• Recorded data:
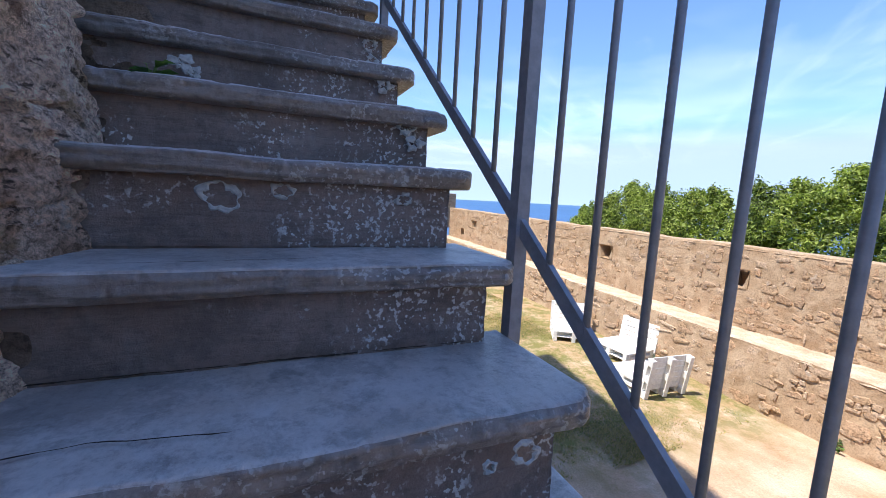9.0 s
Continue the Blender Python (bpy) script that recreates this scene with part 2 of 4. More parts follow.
def make_masonry(name, tones, island=True):
    """Stones: one tone for each stone, with its own grain."""
    m = Mat(name, 0.93, spec=0.15)
    n = len(tones)
    base = m.ramp(m.random(island), [((i + 0.5) / n, t) for i, t in enumerate(tones)])
    fine = m.ramp(m.noise(26, 7, 0.78), [(0.40, 0.4), (0.49, 0.95), (0.6, 1.4)])
    c = m.mix(0.9, base, fine, "MULTIPLY")
    grey = m.ramp(m.noise(1.7, 5, 0.6), [(0.48, 0.0), (0.64, 1.0)])
    c = m.mix(m.math("MULTIPLY", grey, 0.2), c, (0.25, 0.22, 0.19))
    pale = m.ramp(m.noise(5, 5, 0.65), [(0.62, 0.0), (0.68, 1.0)])
    c = m.mix(m.math("MULTIPLY", pale, 0.4), c, (0.52, 0.47, 0.40))
    m.color(c)
    m.bump(m.noise(28, 6, 0.7), 0.015, 0.9)
    m.bump(m.noise(110, 3), 0.003, 0.5)
    return m.done()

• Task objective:
Print the listing above in full, exactly as written. Omit any pictures.

• Solved problem:
9.0 s
Continue the Blender Python (bpy) script that recreates this scene with part 2 of 4. More parts follow.
def make_masonry(name, tones, island=True):
    """Stones: one tone for each stone, with its own grain."""
    m = Mat(name, 0.93, spec=0.15)
    n = len(tones)
    base = m.ramp(m.random(island), [((i + 0.5) / n, t) for i, t in enumerate(tones)])
    fine = m.ramp(m.noise(26, 7, 0.78), [(0.40, 0.4), (0.49, 0.95), (0.6, 1.4)])
    c = m.mix(0.9, base, fine, "MULTIPLY")
    grey = m.ramp(m.noise(1.7, 5, 0.6), [(0.48, 0.0), (0.64, 1.0)])
    c = m.mix(m.math("MULTIPLY", grey, 0.2), c, (0.25, 0.22, 0.19))
    pale = m.ramp(m.noise(5, 5, 0.65), [(0.62, 0.0), (0.68, 1.0)])
    c = m.mix(m.math("MULTIPLY", pale, 0.4), c, (0.52, 0.47, 0.40))
    m.color(c)
    m.bump(m.noise(28, 6, 0.7), 0.015, 0.9)
    m.bump(m.noise(110, 3), 0.003, 0.5)
    return m.done()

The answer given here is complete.